When police officers interact with Adams, he asks them for their business cards. If they comply, he emails them “The Package,” which consists of excerpts from three philosophical texts that he says are the “minimum comprehensions necessary to address the failing state.” One text asserts the main difference between the unhoused in America and those in other countries is the public’s attitude toward them.

Adams says no police officer has ever responded to Adams’ emails and lately they’ve stopped giving him their cards.

Neubeck uses the term “structural classism” to describe the systemic criminalization policies that Adams deems the “softkill.”

In 2008, for example, the city established a downtown public safety zone from which it could legally exclude people convicted of certain crimes. But according to a 2010 police activity report, almost 60 percent of the people excluded were homeless. Neubeck says laws like Eugene’s camping ban may not appear discriminatory — it prevents everyone from camping in the parks, not just the homeless — but that they “have a disproportionate negative impact on people who don’t have anywhere else to go.”

“I think that’s what Rod is principally upset about,” Neubeck says. “Not only does the city not offer enough help to house people and provide them emergency shelter, but on top of that it is punishing people for doing things outside that they have no choice but to do.”

Homeless people can be arrested for things housed people do regularly in their homes: drinking, smoking and going to the bathroom are illegal in public spaces. Adams has been arrested for smoking, drinking, littering and even “theft of electricity” for having his laptop plugged into a wall power outlet behind an auto shop.

In 2014, Adams spent 11 days in jail for a noise disturbance that occurred six years prior.

It’s the laws that are bad, Neubeck says, but police officers still use discretion to enforce them. So Adams takes his frustration out on them.

SHAKING COGNITIVE DISSONANCE

Winning the necessity defense will be a tall order for Adams and his public defender, Ryan Gifford. They must prove that had Adams slept on private property due to: a specific threat of imminent danger; a necessity to act; and no practical alternative, while showing that the harm caused wasn’t greater than the harm prevented.

Kathy Walker, a longtime Eugene resident who has dedicated much of her life to assisting the homeless, is helping Adams prepare for the trials and thinks they’ve “covered all their bases.” Adams’ acquittal, she says, could set a precedent for future cases of homeless criminalization. A guilty ruling would only serve as evidence in an even bigger case, she says. A class action lawsuit could be possible, but expensive.
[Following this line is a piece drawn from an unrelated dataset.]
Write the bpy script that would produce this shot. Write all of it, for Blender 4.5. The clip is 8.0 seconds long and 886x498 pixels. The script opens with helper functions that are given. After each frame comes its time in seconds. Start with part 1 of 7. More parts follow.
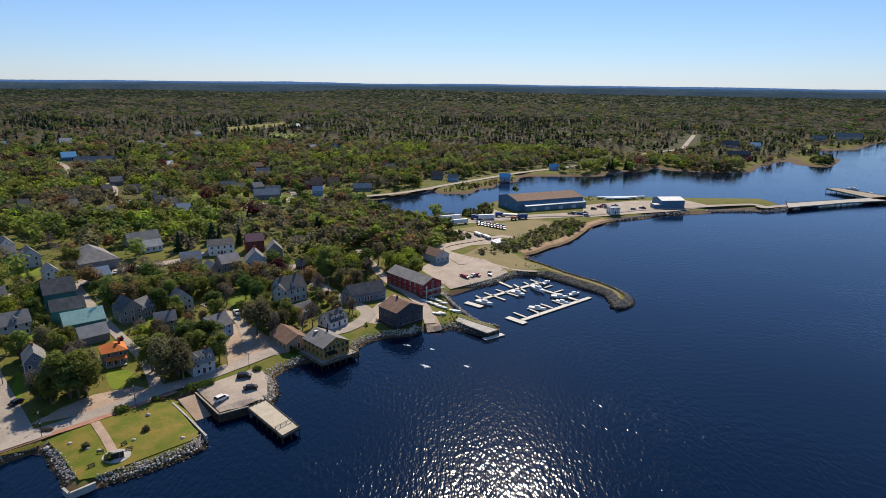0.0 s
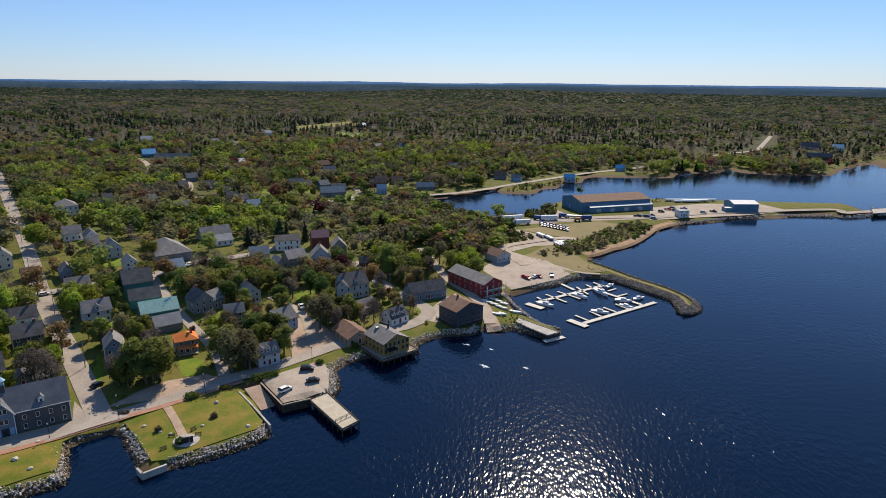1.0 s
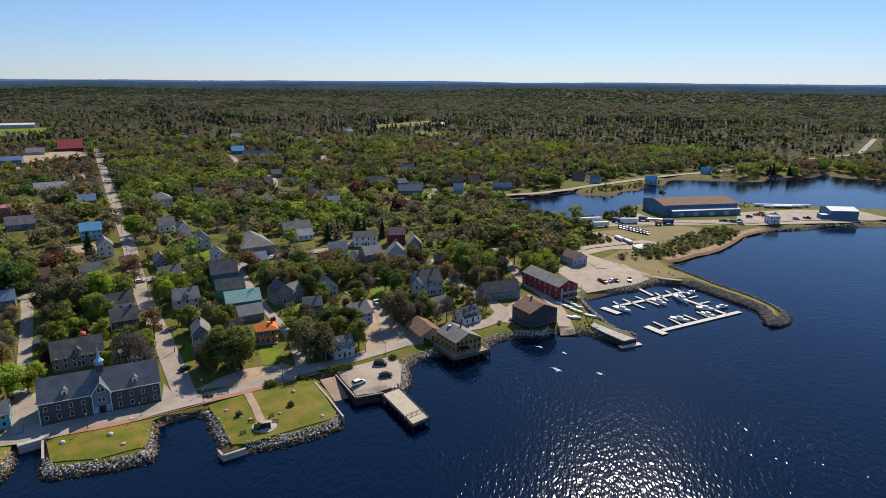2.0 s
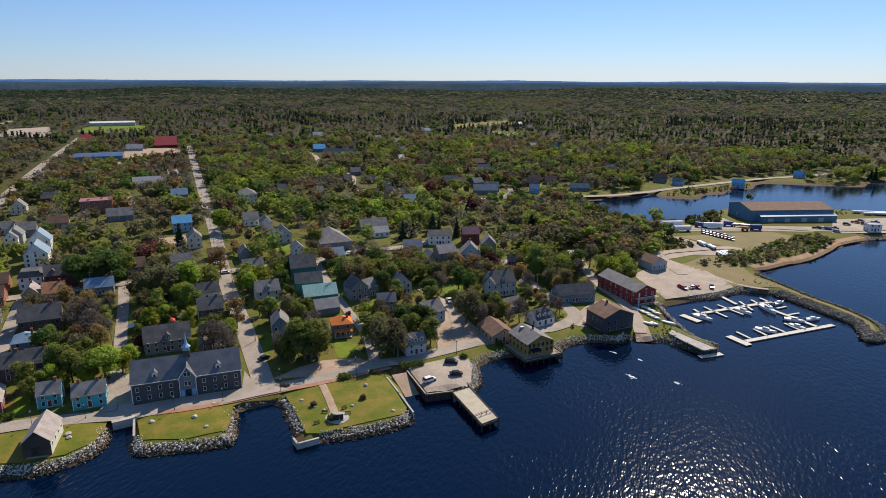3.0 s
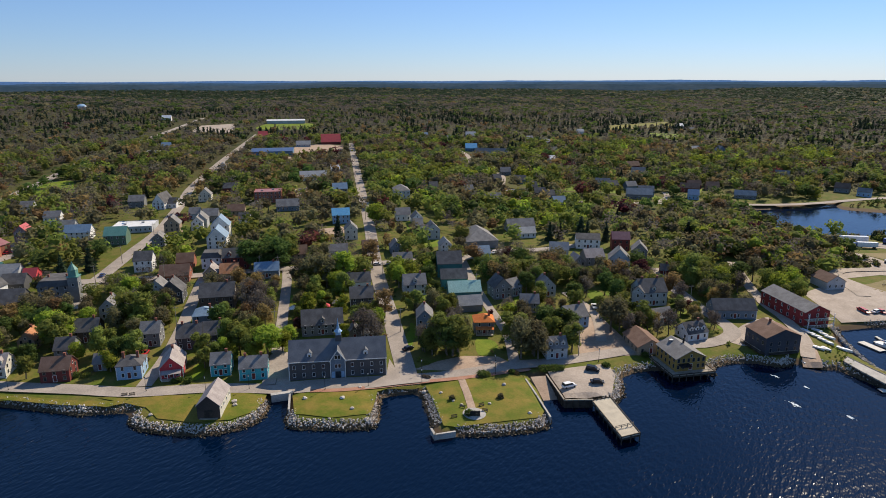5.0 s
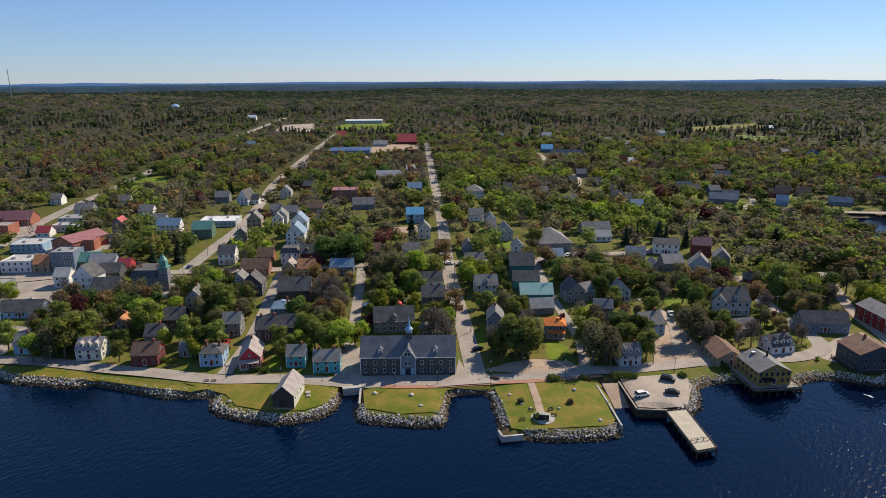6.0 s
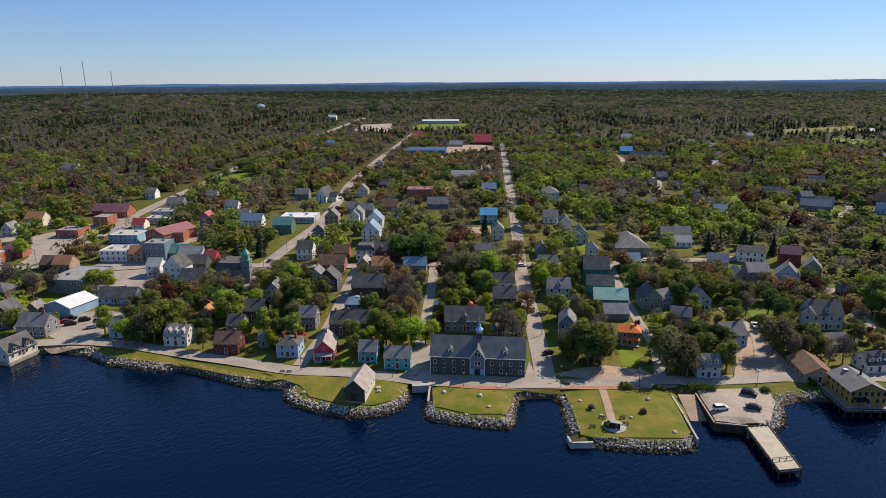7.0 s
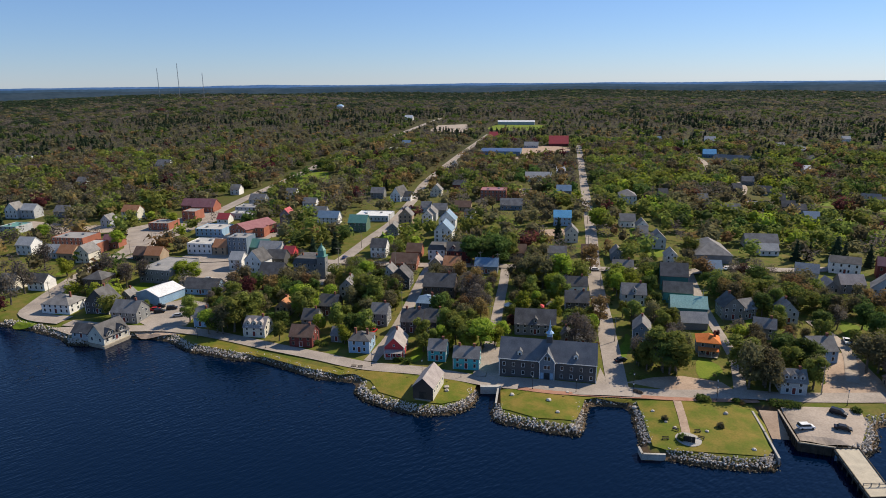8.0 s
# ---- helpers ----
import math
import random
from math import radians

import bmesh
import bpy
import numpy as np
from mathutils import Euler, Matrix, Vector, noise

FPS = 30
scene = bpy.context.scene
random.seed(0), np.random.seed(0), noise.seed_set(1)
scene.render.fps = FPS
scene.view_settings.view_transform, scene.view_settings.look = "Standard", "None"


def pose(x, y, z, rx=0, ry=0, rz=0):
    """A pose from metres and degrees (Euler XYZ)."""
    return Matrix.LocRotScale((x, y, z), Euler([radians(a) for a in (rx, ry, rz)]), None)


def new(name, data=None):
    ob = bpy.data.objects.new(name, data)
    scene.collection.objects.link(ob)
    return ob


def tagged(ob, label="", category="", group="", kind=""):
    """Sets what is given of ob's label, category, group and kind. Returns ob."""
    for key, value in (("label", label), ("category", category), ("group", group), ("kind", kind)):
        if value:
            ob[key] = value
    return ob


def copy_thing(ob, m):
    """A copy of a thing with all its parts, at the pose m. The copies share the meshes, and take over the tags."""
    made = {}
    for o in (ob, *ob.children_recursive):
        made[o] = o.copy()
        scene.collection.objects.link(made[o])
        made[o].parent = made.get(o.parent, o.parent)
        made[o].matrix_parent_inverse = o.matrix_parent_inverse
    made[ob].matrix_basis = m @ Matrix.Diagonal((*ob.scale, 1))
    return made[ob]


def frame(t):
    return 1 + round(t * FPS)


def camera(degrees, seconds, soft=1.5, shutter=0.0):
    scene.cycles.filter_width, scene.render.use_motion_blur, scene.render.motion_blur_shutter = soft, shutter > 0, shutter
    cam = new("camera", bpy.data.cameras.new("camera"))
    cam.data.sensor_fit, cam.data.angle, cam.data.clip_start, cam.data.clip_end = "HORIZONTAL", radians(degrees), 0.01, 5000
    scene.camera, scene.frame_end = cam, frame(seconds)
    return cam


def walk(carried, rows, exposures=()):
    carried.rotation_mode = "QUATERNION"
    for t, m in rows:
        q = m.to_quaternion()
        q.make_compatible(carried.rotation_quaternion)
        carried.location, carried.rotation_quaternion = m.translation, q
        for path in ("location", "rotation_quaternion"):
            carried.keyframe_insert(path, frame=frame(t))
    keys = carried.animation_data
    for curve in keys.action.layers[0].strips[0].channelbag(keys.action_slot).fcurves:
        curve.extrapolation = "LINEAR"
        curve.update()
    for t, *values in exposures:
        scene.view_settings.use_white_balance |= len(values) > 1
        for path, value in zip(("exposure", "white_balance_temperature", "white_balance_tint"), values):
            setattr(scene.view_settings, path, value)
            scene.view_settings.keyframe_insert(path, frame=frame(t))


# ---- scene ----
cam = camera(69.30, 8.0, soft=0.9)
PATH = [
    (0.0, pose(0, 0, 100, 75.33, 0, -0.62) @ pose(0, 0, 0, 0, 0, 0.71)),
    (0.5, pose(0, 0, 100, 75.29, 0, 2.04) @ pose(0, 0, 0, 0, 0, 0.61)),
    (1.0, pose(0, 0, 100, 75.23, 0, 5.06) @ pose(0, 0, 0, 0, 0, 0.54)),
    (1.5, pose(0, 0, 100, 75.18, 0, 8.48) @ pose(0, 0, 0, 0, 0, 0.48)),
    (3.0, pose(0, 0, 100, 75.06, 0, 18.79) @ pose(0, 0, 0, 0, 0, 0.22)),
    (3.5, pose(0, 0, 100, 75.05, 0, 22.14) @ pose(0, 0, 0, 0, 0, 0.12)),
    (4.0, pose(0, 0, 100, 75.05, 0, 25.51) @ pose(0, 0, 0, 0, 0, 0.03)),
    (4.5, pose(0, 0, 100, 75.05, 0, 28.86) @ pose(0, 0, 0, 0, 0, -0.05)),
    (6.0, pose(0, 0, 100, 75.13, 0, 38.88) @ pose(0, 0, 0, 0, 0, -0.32)),
    (6.5, pose(0, 0, 100, 75.17, 0, 42.23) @ pose(0, 0, 0, 0, 0, -0.40)),
    (7.0, pose(0, 0, 100, 75.21, 0, 45.59) @ pose(0, 0, 0, 0, 0, -0.44)),
    (7.5, pose(0, 0, 100, 75.27, 0, 48.92) @ pose(0, 0, 0, 0, 0, -0.52)),
    (8.0, pose(0, 0, 100, 75.33, 0, 52.23) @ pose(0, 0, 0, 0, 0, -0.55)),
]
walk(cam, PATH)

# ---- light: a clear spring day, the sun high in front of the first view ----
SUN_TURN, SUN_HIGH = -6.0, 39.5
world = bpy.data.worlds.new("world")
scene.world = world
world.use_nodes = True
sky = world.node_tree.nodes.new("ShaderNodeTexSky")
sky.sky_type, sky.sun_disc = "NISHITA", False
sky.sun_elevation, sky.sun_rotation = radians(SUN_HIGH), radians(-SUN_TURN)
sky.altitude, sky.air_density, sky.dust_density, sky.ozone_density = 50, 1.0, 0.0, 5.0
clear = world.node_tree.nodes.new("ShaderNodeMix")
clear.data_type, clear.blend_type = "RGBA", "MULTIPLY"
clear.inputs[0].default_value, clear.inputs[7].default_value = 1.0, (0.87, 0.95, 1.25, 1)
world.node_tree.links.new(sky.outputs[0], clear.inputs[6])
air = world.node_tree.nodes.new("ShaderNodeMix")  # pale spring air over the whole sky
air.data_type = "RGBA"
air.inputs[0].default_value, air.inputs[7].default_value = 0.16, (3.6, 7.2, 11.5, 1)
world.node_tree.links.new(clear.outputs[2], air.inputs[6])
world.node_tree.links.new(air.outputs[2], world.node_tree.nodes["Background"].inputs[0])
world.node_tree.nodes["Background"].inputs[1].default_value = 0.066
sun = new("sun", bpy.data.lights.new("sun", "SUN"))
sun.data.energy, sun.data.angle, sun.data.color = 4.9, radians(0.5), (1.0, 0.87, 0.69)
to_sun = Vector((-math.sin(radians(SUN_TURN)) * math.cos(radians(SUN_HIGH)), math.cos(radians(SUN_TURN)) * math.cos(radians(SUN_HIGH)), math.sin(radians(SUN_HIGH))))
sun.rotation_euler = to_sun.to_track_quat("Z", "Y").to_euler()
sun.location = (0, 0, 300)
scene.view_settings.exposure = 0.4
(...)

In 2016, the Supreme Judicial Court in Massachusetts tossed out six trespassing convictions against a homeless man, ruling that he should have had the opportunity to argue the necessity defense in front of a jury.

The prosecutors in Eugene may argue Adams could have spent the night at Eugene Mission, a local shelter. Adams responds, “I’m poor, I can’t afford rent and I’m not going to retire to the Mission, so that only leaves the street.”
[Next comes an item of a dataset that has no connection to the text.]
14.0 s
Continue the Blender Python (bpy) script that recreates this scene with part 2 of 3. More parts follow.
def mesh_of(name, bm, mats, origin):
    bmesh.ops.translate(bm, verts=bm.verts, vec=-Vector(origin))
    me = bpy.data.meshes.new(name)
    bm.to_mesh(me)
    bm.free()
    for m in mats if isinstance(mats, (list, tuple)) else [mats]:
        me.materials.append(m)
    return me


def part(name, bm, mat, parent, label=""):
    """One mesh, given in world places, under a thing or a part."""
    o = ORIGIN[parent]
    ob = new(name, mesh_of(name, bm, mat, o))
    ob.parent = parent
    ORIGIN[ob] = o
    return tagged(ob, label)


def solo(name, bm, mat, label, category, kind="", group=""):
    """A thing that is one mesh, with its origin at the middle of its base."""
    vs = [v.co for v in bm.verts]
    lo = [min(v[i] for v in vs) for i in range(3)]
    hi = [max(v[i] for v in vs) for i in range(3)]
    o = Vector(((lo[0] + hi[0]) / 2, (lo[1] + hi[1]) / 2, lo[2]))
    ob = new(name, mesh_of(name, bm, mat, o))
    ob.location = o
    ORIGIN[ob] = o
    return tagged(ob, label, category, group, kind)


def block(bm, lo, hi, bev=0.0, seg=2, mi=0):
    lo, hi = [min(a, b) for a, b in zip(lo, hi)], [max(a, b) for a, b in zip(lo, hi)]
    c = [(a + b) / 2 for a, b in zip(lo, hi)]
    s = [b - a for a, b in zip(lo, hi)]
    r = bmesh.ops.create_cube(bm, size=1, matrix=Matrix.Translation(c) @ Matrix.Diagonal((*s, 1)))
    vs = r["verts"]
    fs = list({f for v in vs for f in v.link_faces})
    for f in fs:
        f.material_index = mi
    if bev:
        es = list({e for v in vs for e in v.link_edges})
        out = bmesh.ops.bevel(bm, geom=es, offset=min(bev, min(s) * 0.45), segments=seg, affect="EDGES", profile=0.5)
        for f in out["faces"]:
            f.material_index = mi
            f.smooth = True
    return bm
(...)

The prosecutors may argue that if Adams can’t afford housing, he needs to find work. “You just authorized wage slavery,” Adams replies. “What part of retirement don’t you understand?”

Adams often says the case is not about him. He does not care if the court finds he broke the law; if he can change the six jury members’ predispositions about homelessness, he says, he’ll have done his job.

“It doesn’t matter what happens to me,” Adams says. “What happens is people get shaken out of their cognitive dissonance, so my grandchildren don’t have to grow up with this.”

The first of Rod Adams’s three trials begins 9 am May 31 at Eugene Municipal Court.